In establishing segments of regulated businesses or business activities for the purposes of this section, agencies shall establish objective and uniform criteria to facilitate determinations by those engaged in the businesses and business activities of the applicability of rules issued hereunder.
(b) Whenever a state agency proposes to issue or issues a rule, any business affected directly or indirectly by the rule may at any time apply to the agency for any exemption to the rule as it believes to be authorized by subsection (a) of this section. The agency shall review all applications and may include any exemptions requested in its official standards for exemptions upon finding that the public health, safety or welfare will be protected. Within sixty days after its receipt of an application the agency shall inform the applicant of: (1) Its rejection of the application and its reasons therefor; or (2) its approval of the application and the approximate date when the exemptions will be included in the agency's official standards. If an agency response is not postmarked within sixty days from the date of receipt of an application, the application shall be considered approved.
(c) The head of any agency issuing a rule in two or more parts, shall transmit a copy, together with statements and comments made by the legislative auditor, to the President of the Senate and to the Speaker of the House of Delegates.
§29A-8-6. Provisions not to apply in case of emergency.
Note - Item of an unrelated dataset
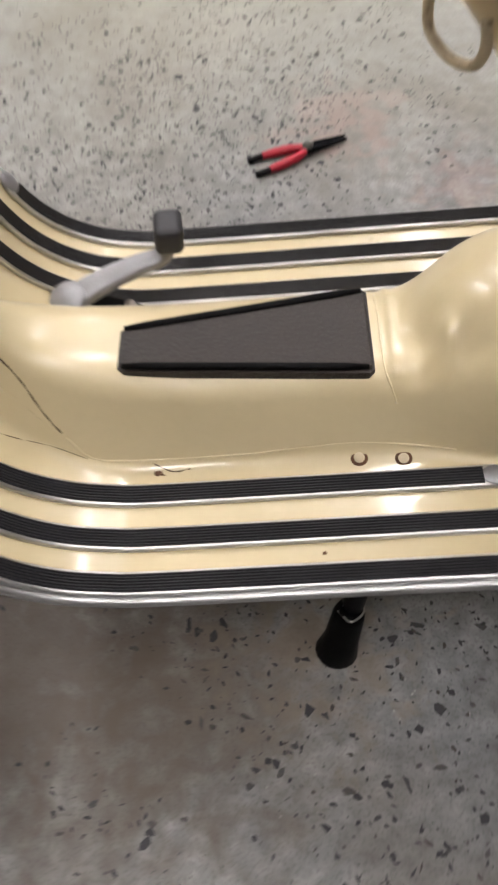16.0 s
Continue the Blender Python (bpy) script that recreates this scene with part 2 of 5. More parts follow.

The provisions of this article may not apply when an agency finds that an emergency exists which requires the immediate adoption of a rule and states in writing its reasons for that finding pursuant to the provisions of section fifteen, article three of this chapter.
§29A-8-7. Agencies to review rules after enactment of this
article.

During the five-year period beginning with the date of enactment of this article, each agency shall review its substantive rules which are in effect on that date and make the determinations to which section four of this article refers with respect to each rule.


NOTE: The purpose of this bill is to check the increasing burden of administrative rules on individuals and organizations, by providing flexibility in how the state agencies and private businesses are to be affected by rules.

This article is new; therefore, strike-throughs and underscoring have been omitted.